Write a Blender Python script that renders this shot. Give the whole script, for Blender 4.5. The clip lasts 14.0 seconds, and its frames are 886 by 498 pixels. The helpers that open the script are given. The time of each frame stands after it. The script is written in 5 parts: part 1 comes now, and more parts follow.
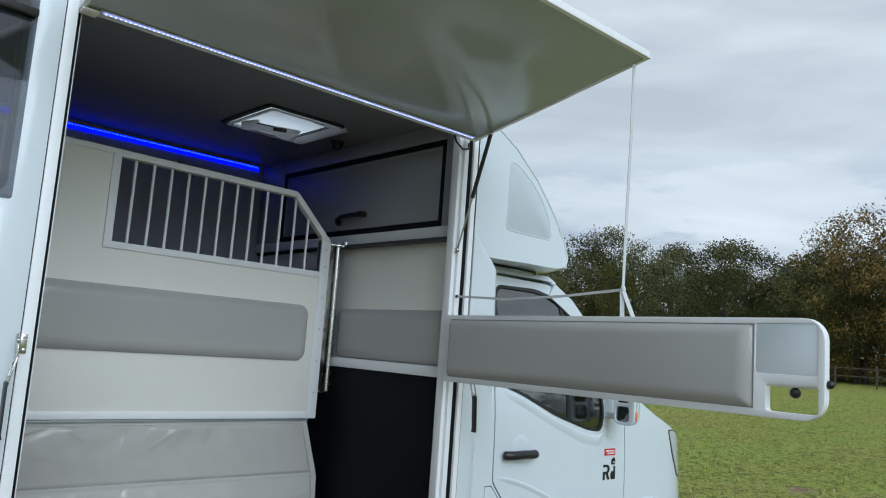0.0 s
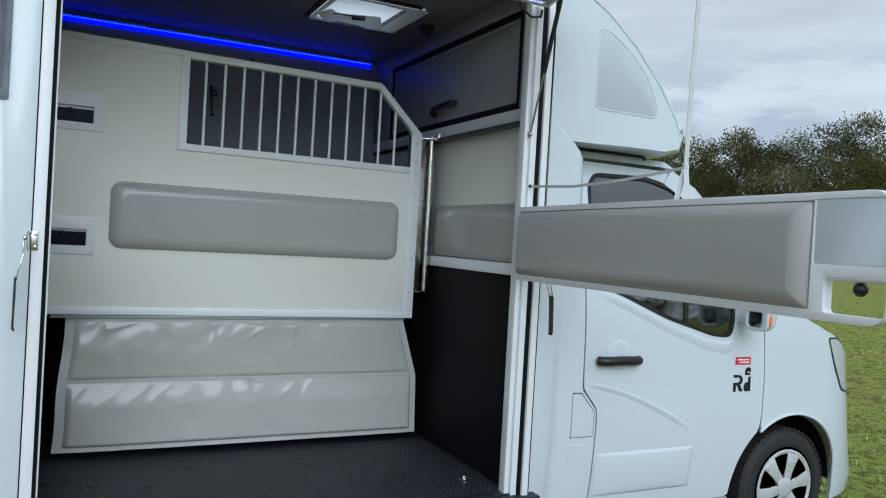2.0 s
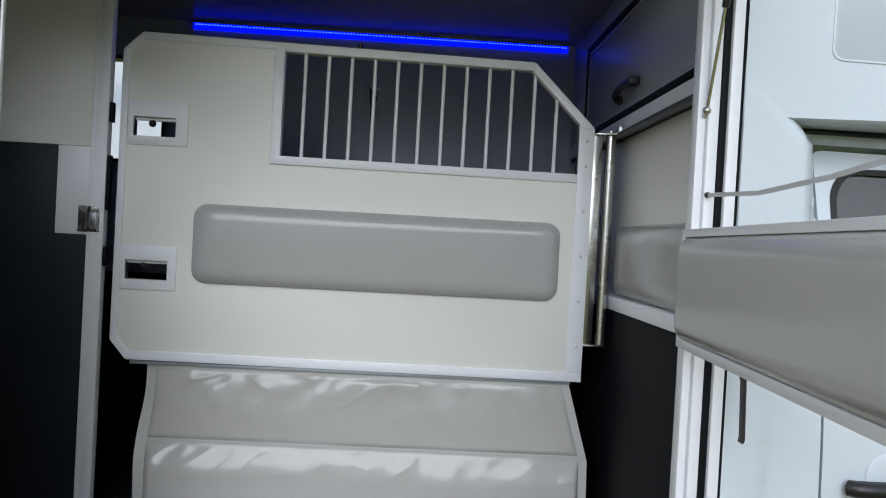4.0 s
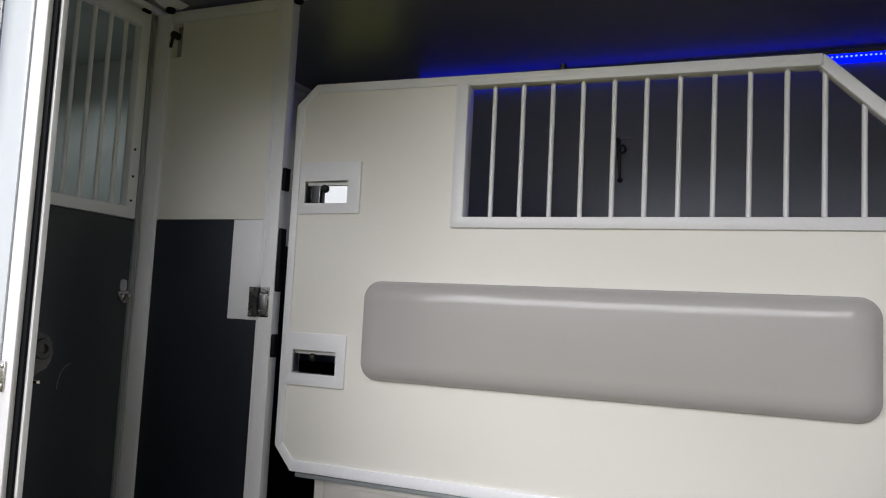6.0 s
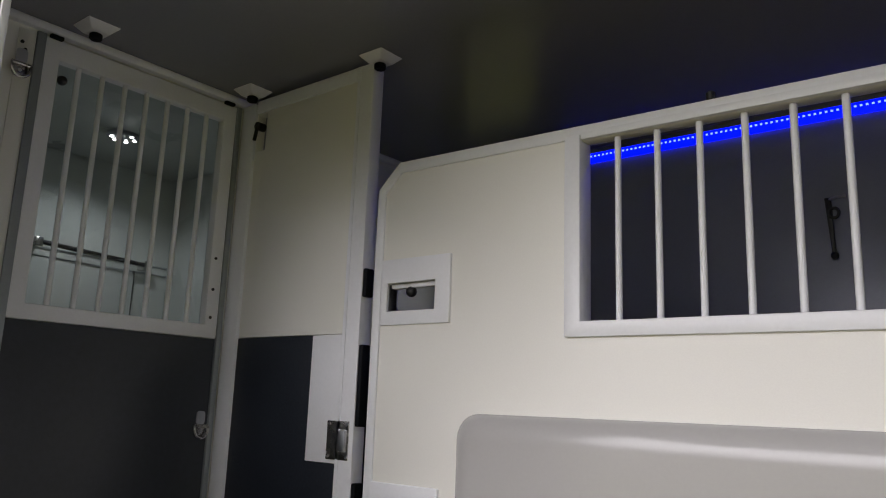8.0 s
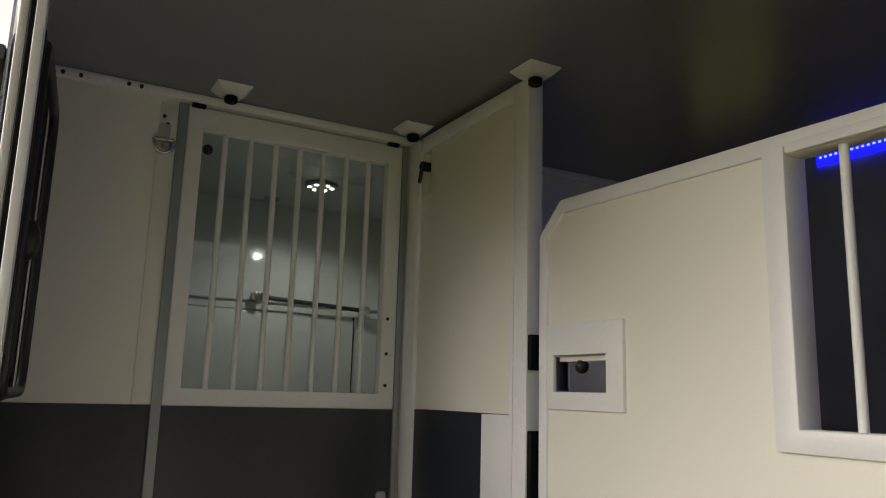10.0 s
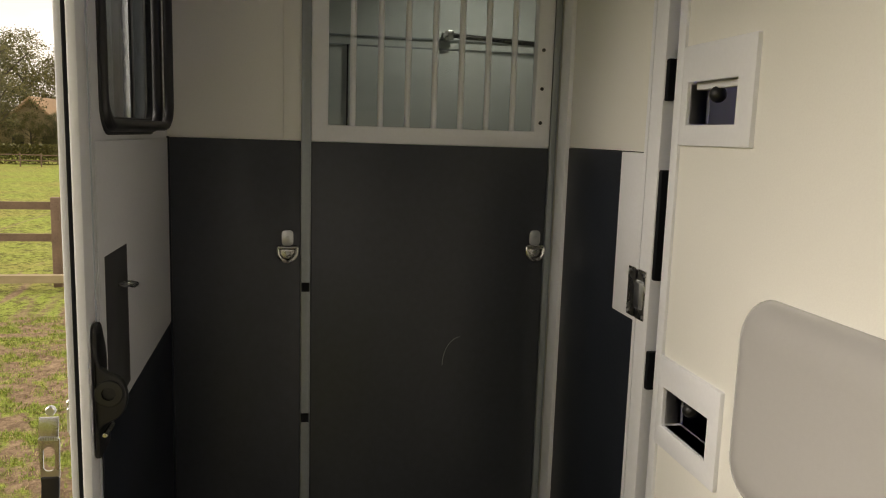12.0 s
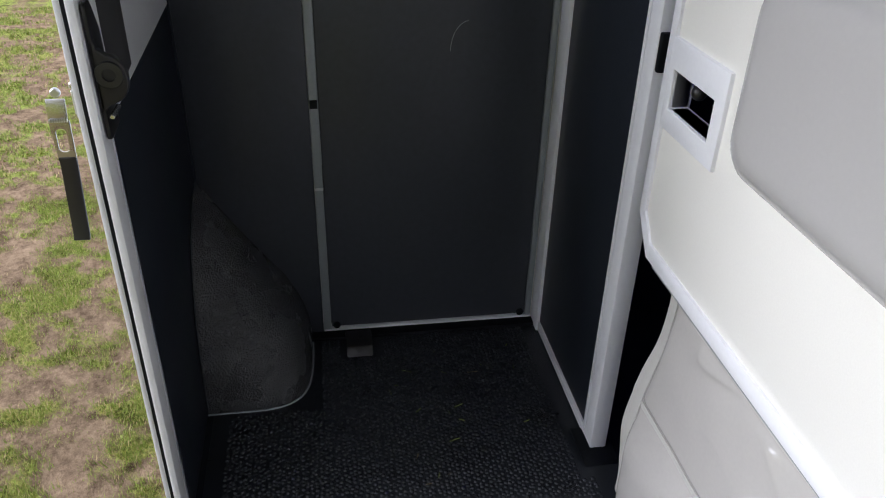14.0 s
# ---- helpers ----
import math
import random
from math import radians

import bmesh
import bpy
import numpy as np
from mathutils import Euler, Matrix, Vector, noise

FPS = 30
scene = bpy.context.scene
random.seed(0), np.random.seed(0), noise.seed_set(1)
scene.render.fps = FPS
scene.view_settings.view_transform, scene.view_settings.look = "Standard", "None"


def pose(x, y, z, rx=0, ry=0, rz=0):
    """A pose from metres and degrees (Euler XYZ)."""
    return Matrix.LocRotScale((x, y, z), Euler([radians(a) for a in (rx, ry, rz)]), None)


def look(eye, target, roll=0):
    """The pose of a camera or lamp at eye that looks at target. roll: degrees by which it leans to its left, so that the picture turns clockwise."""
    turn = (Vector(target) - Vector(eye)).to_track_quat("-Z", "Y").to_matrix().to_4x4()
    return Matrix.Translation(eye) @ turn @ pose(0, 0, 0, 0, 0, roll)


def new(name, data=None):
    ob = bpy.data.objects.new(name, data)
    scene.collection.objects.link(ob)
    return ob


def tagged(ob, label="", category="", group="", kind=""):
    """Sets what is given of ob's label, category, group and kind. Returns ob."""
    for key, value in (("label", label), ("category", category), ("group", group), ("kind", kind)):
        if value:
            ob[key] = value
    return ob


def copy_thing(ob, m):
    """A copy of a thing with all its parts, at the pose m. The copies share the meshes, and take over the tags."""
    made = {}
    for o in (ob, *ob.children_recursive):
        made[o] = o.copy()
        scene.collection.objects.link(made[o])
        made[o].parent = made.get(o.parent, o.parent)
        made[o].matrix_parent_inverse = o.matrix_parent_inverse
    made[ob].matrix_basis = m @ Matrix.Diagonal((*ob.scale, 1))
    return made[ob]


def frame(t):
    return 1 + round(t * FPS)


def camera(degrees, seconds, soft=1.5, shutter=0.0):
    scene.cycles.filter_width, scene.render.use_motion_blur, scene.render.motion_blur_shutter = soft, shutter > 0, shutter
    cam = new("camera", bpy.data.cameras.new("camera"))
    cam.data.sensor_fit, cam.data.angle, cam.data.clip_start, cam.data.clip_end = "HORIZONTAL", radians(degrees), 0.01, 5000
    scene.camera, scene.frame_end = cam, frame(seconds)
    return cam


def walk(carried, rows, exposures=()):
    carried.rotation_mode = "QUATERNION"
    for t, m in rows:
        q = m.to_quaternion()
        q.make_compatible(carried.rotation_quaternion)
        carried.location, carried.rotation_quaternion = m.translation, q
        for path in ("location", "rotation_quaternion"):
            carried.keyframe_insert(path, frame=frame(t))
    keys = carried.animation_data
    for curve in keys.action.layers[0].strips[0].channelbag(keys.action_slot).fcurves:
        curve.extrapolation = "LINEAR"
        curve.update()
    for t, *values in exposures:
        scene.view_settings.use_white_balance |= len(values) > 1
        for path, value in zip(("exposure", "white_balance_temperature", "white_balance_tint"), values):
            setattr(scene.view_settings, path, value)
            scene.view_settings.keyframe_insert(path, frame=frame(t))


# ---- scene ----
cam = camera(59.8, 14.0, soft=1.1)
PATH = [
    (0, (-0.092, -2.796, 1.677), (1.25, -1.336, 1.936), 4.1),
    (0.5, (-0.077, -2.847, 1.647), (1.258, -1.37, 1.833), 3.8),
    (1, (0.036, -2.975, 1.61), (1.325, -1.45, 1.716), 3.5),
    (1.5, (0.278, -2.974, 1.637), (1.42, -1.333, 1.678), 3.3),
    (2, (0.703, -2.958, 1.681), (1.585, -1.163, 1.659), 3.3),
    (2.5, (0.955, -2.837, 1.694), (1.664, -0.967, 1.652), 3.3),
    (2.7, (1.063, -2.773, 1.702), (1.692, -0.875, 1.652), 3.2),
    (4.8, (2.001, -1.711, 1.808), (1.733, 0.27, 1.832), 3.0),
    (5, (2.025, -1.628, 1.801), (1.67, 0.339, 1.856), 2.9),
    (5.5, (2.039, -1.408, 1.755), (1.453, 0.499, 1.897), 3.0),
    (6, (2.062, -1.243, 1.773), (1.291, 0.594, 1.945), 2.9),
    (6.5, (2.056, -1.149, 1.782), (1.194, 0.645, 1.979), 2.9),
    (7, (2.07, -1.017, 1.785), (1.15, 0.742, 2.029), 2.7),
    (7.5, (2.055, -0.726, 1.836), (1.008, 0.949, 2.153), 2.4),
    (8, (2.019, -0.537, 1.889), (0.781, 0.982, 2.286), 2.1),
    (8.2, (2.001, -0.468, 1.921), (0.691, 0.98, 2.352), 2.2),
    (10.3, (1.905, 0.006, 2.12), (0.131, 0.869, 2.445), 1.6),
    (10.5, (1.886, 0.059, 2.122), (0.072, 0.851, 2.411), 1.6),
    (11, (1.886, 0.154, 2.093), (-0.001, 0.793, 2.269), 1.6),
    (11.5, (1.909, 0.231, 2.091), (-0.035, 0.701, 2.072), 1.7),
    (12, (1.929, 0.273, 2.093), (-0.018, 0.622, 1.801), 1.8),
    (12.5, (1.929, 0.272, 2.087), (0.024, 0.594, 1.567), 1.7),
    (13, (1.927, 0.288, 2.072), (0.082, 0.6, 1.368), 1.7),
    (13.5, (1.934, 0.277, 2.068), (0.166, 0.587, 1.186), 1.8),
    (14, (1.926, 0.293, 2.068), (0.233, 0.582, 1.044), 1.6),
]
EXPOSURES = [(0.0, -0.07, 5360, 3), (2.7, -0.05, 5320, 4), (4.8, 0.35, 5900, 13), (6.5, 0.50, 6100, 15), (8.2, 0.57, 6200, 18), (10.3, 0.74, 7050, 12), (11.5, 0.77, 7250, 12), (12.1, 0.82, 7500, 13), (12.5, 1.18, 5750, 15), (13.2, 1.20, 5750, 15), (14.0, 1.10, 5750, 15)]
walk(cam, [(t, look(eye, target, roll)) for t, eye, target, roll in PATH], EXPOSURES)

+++

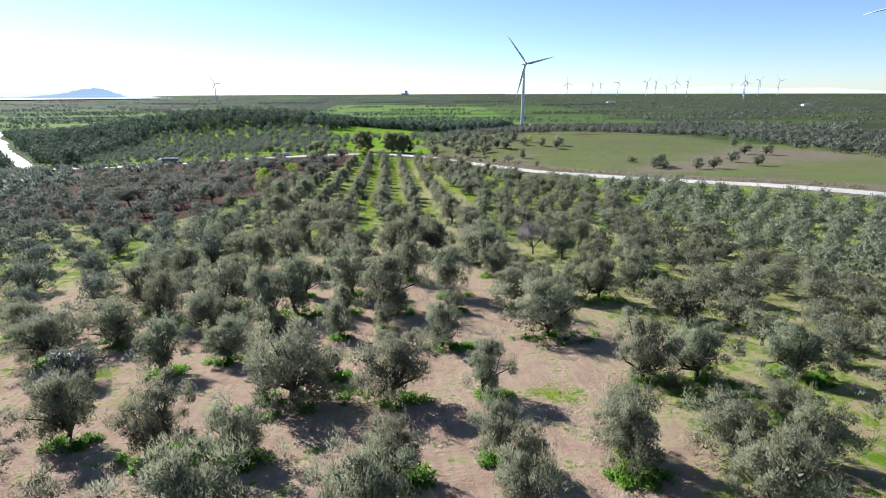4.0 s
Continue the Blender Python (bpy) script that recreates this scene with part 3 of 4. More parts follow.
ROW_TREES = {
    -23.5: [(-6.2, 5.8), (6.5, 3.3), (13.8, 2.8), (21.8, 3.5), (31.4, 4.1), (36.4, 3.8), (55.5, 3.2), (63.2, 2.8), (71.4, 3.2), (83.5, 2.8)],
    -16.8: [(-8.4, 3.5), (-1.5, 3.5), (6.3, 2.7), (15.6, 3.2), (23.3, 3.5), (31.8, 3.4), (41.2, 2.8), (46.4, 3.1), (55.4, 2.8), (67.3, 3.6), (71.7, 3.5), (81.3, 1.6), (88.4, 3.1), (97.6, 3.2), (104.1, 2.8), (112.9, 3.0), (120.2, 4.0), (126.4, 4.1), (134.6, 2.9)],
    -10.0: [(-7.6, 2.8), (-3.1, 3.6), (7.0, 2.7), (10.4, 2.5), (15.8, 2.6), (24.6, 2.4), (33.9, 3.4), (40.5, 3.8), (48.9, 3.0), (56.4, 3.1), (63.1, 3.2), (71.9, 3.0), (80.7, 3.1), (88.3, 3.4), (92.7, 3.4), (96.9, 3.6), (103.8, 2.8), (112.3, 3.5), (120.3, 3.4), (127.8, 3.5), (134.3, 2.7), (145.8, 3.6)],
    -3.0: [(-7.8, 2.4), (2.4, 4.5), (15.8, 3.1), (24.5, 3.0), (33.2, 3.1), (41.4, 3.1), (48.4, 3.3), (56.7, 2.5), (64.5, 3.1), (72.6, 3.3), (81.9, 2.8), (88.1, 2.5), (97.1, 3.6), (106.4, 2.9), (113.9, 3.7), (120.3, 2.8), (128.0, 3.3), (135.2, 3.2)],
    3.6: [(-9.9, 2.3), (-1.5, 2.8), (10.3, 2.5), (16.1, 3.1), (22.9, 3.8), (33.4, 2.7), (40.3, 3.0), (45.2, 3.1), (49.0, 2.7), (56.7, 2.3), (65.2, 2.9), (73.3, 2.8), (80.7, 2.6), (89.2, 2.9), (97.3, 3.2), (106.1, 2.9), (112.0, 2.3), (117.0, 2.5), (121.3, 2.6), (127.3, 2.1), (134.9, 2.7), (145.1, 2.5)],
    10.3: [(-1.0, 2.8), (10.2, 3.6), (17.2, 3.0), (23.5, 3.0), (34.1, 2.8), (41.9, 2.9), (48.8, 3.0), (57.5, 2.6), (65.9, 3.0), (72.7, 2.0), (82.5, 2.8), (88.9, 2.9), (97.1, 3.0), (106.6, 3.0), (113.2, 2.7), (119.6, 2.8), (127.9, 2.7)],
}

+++

Give back exactly the lines from the line that has "made[o] = o.copy()" to the line that has "scene.view_settings.keyframe_insert(path, frame=frame(t))", both included, and leave out all others.

** The reply **
        made[o] = o.copy()
        scene.collection.objects.link(made[o])
        made[o].parent = made.get(o.parent, o.parent)
        made[o].matrix_parent_inverse = o.matrix_parent_inverse
    made[ob].matrix_basis = m @ Matrix.Diagonal((*ob.scale, 1))
    return made[ob]


def frame(t):
    return 1 + round(t * FPS)


def camera(degrees, seconds, soft=1.5, shutter=0.0):
    scene.cycles.filter_width, scene.render.use_motion_blur, scene.render.motion_blur_shutter = soft, shutter > 0, shutter
    cam = new("camera", bpy.data.cameras.new("camera"))
    cam.data.sensor_fit, cam.data.angle, cam.data.clip_start, cam.data.clip_end = "HORIZONTAL", radians(degrees), 0.01, 5000
    scene.camera, scene.frame_end = cam, frame(seconds)
    return cam


def walk(carried, rows, exposures=()):
    carried.rotation_mode = "QUATERNION"
    for t, m in rows:
        q = m.to_quaternion()
        q.make_compatible(carried.rotation_quaternion)
        carried.location, carried.rotation_quaternion = m.translation, q
        for path in ("location", "rotation_quaternion"):
            carried.keyframe_insert(path, frame=frame(t))
    keys = carried.animation_data
    for curve in keys.action.layers[0].strips[0].channelbag(keys.action_slot).fcurves:
        curve.extrapolation = "LINEAR"
        curve.update()
    for t, *values in exposures:
        scene.view_settings.use_white_balance |= len(values) > 1
        for path, value in zip(("exposure", "white_balance_temperature", "white_balance_tint"), values):
            setattr(scene.view_settings, path, value)
            scene.view_settings.keyframe_insert(path, frame=frame(t))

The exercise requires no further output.